▶ Requirement
Make an exact copy of the lines, leaving the pictures out.

===

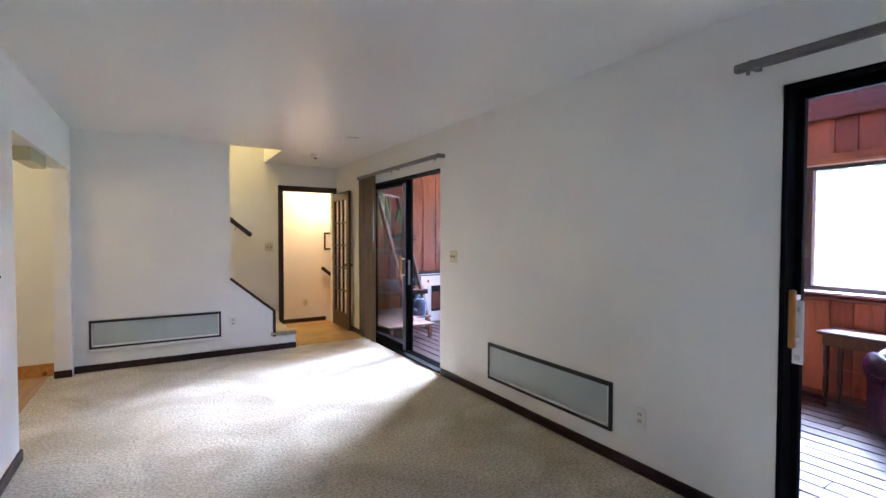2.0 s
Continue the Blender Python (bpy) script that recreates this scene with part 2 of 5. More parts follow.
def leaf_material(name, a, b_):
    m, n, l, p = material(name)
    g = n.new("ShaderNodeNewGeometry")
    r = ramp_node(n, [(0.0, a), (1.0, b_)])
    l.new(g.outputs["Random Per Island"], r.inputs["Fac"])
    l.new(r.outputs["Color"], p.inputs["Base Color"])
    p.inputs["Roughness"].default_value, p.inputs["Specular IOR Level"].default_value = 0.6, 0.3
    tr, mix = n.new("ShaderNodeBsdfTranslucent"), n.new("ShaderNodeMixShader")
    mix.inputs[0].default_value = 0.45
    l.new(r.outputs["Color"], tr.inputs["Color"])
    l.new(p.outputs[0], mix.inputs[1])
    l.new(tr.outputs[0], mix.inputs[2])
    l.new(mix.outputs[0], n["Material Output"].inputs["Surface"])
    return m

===

▶ Result below
2.0 s
Continue the Blender Python (bpy) script that recreates this scene with part 2 of 5. More parts follow.
def leaf_material(name, a, b_):
    m, n, l, p = material(name)
    g = n.new("ShaderNodeNewGeometry")
    r = ramp_node(n, [(0.0, a), (1.0, b_)])
    l.new(g.outputs["Random Per Island"], r.inputs["Fac"])
    l.new(r.outputs["Color"], p.inputs["Base Color"])
    p.inputs["Roughness"].default_value, p.inputs["Specular IOR Level"].default_value = 0.6, 0.3
    tr, mix = n.new("ShaderNodeBsdfTranslucent"), n.new("ShaderNodeMixShader")
    mix.inputs[0].default_value = 0.45
    l.new(r.outputs["Color"], tr.inputs["Color"])
    l.new(p.outputs[0], mix.inputs[1])
    l.new(tr.outputs[0], mix.inputs[2])
    l.new(mix.outputs[0], n["Material Output"].inputs["Surface"])
    return m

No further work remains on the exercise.